Lisa @ The Golden Spoons said...

That was definitely not cool! But, it was food for thought.

Lisa @ The Golden Spoons said...

I think that's a good game plan. And, I will always think of her as my little girl. :-)

Kristi Rieger Campbell said...

Well first, she is beyond adorable and I vote that six years old is still a baby. I've asked myself a similar question when it comes to my son and how independent I should assume he is/can be. It's so easy to not realize how just a few months makes such a difference in their independence and non-baby status. Sigh. Time flies too quickly, Lisa!!
But you're right - they'll always be our babies, even when they're grown and possibly have children of their own.

Lisa @ The Golden Spoons said...

Time does fly, Kristi! Much too fast. Perhaps it is because she has older sisters, too. Sometimes I want her to grow up and sometimes I want her to stay a baby forever!

Jennifer | The Deliberate Mom said...

Oh my goodness, I completely identify with this and I've wondered this at times as well. I had to make an intentional shift in language and stop calling my baby... "my baby". She's almost 3!


Your daughter is completely sweet. Enjoy your time enjoying her... all the stages! They grow up so quickly.
xoxo

Lisa @ The Golden Spoons said...

They definitely grow up too quickly!

MamaRabia said...

I feel the same way about Ben. He's my littlest and my last, so watching him grow out of things is the hardest. At least when Frances and Henry grow out of things they can get passe don, but Ben is the end of the line, so to speak.

Dana said...

I suspect your daughter won't let you hold her back, so I say hug her tight for as long as you can!
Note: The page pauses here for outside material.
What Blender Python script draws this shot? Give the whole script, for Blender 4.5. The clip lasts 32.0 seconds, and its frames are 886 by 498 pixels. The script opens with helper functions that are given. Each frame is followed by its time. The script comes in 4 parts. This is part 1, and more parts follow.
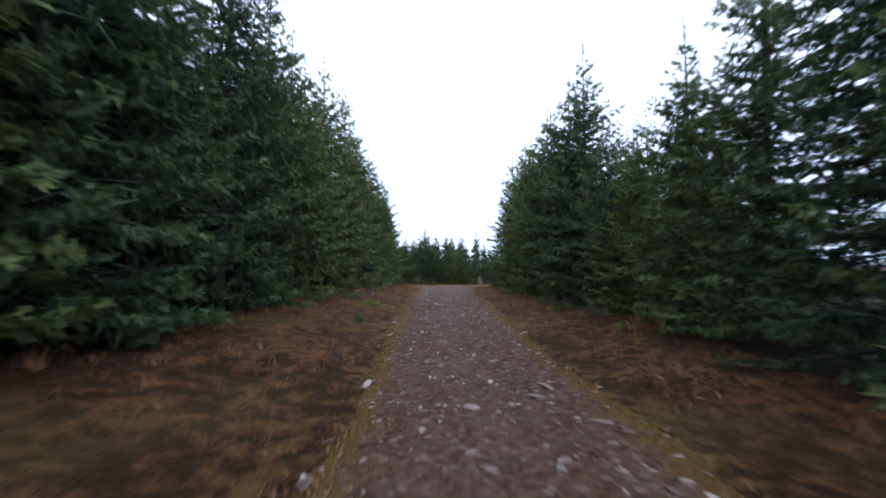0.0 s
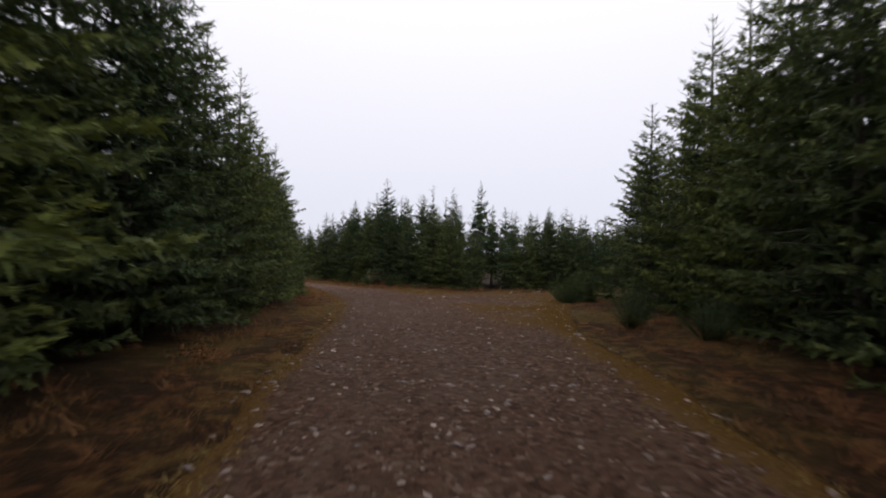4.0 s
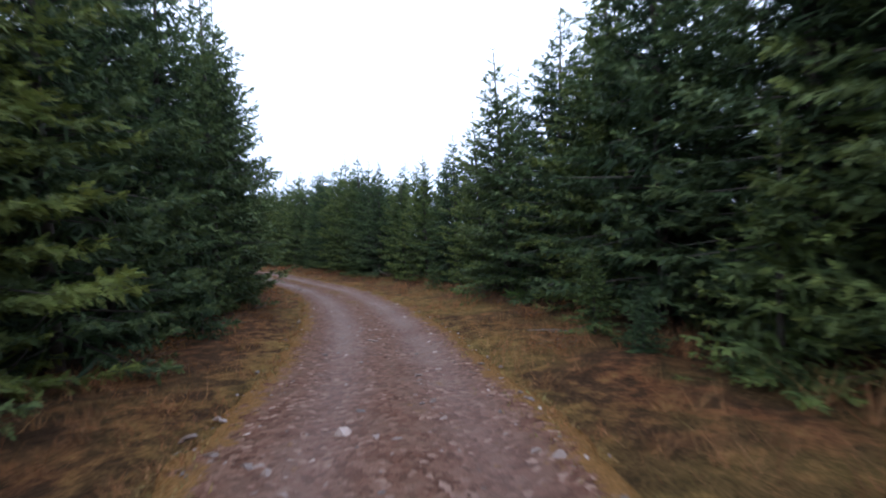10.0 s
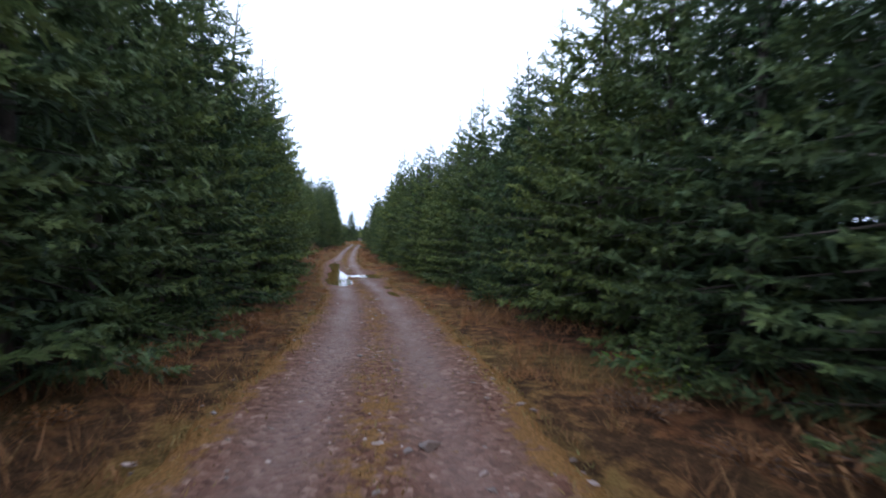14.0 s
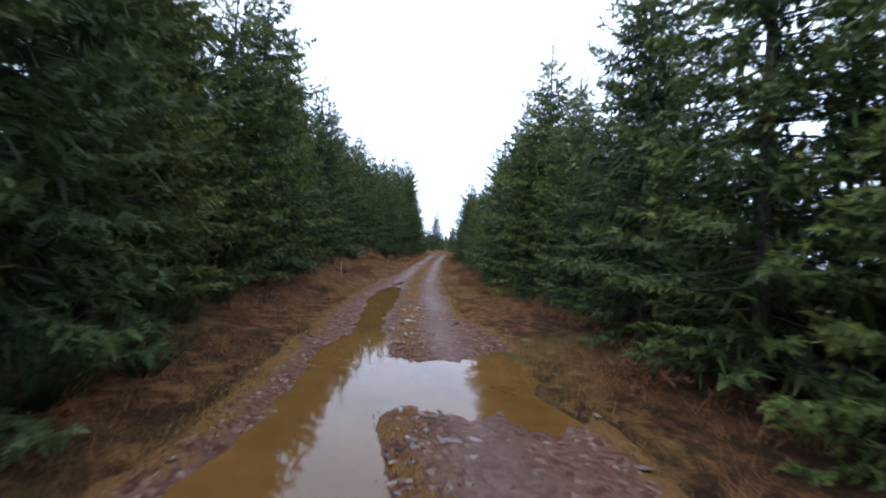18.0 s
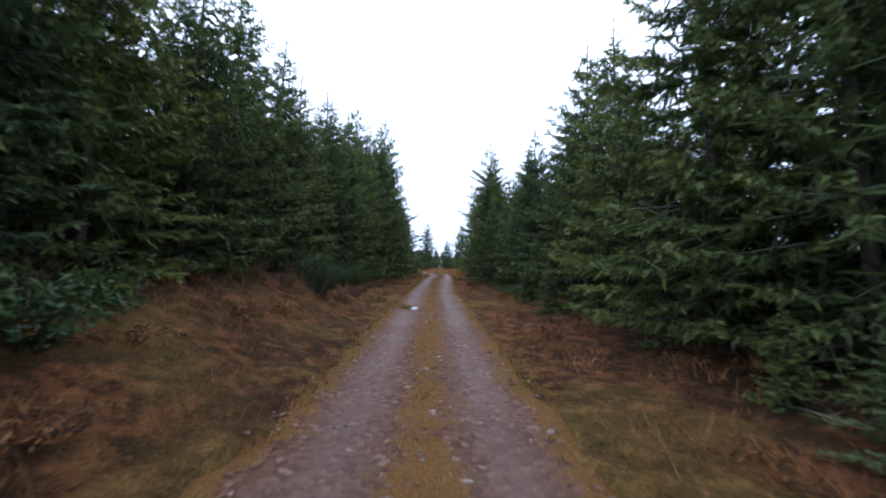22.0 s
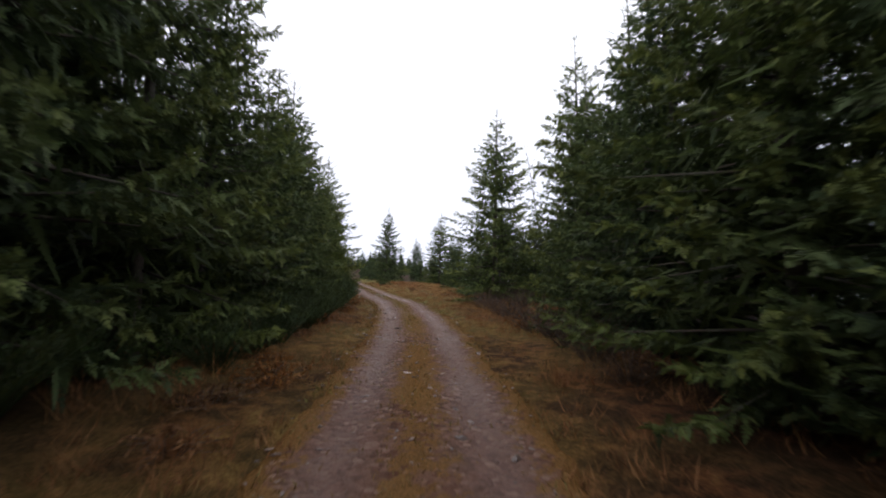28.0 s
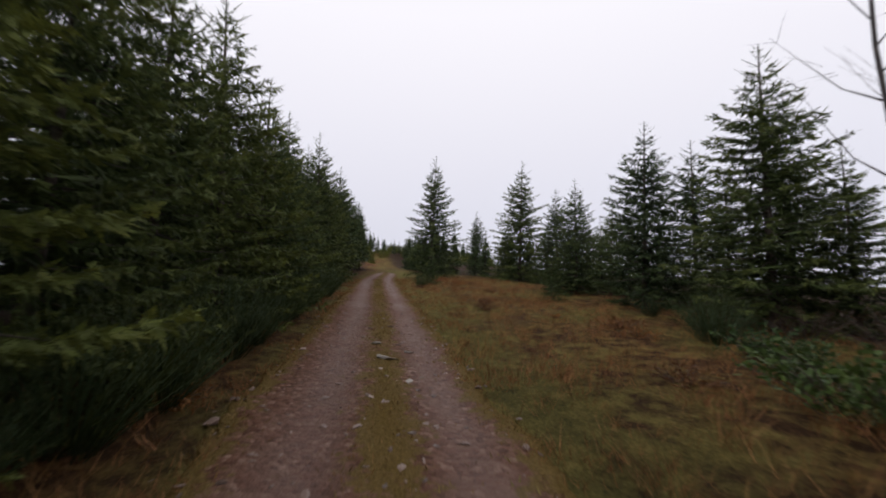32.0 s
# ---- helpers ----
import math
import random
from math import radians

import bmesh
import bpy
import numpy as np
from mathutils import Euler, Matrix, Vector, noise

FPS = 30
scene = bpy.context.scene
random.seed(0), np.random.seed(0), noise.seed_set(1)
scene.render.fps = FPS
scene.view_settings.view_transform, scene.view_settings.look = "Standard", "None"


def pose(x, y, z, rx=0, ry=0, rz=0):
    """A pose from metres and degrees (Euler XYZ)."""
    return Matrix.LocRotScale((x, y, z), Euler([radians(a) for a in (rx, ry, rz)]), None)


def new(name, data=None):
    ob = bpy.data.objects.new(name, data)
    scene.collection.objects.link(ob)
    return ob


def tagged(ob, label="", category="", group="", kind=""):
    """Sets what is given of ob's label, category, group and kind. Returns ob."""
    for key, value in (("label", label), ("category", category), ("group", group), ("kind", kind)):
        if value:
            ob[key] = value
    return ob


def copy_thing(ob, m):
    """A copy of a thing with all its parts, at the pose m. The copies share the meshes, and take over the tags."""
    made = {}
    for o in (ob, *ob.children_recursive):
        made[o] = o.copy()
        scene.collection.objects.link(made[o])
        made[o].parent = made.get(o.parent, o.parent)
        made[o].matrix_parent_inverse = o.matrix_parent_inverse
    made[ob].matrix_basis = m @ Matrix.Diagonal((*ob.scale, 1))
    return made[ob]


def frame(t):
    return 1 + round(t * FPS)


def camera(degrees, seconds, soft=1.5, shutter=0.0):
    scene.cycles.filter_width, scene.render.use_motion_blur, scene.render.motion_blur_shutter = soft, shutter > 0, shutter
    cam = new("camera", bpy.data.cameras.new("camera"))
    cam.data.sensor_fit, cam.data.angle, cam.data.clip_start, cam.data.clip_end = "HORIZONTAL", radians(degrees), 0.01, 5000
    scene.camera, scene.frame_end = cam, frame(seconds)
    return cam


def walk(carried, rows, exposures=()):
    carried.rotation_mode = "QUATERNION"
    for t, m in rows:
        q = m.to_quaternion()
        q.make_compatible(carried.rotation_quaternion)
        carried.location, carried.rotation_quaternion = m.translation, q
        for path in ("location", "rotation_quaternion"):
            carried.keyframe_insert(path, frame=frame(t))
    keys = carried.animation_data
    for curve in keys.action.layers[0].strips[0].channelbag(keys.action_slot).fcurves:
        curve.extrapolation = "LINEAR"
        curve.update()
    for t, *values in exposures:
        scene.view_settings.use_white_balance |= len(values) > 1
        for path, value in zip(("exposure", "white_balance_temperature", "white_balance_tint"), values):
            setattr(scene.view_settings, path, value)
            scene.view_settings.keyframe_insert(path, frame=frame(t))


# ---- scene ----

This is coming from the mother whose baby is now as tall as she is, with bigger feet and hands. I hug him at least a dozen times a day if he lets me!

Lisa @ The Golden Spoons said...

It is hard. I just cleaned out a bunch of books over the weekend - children's books that i love, but are too easy for her now. I kept some and packed some to give to the school and the preschool. Same for clothes.

Lisa @ The Golden Spoons said...

I will definitely hug her as often and as tightly as she will let me!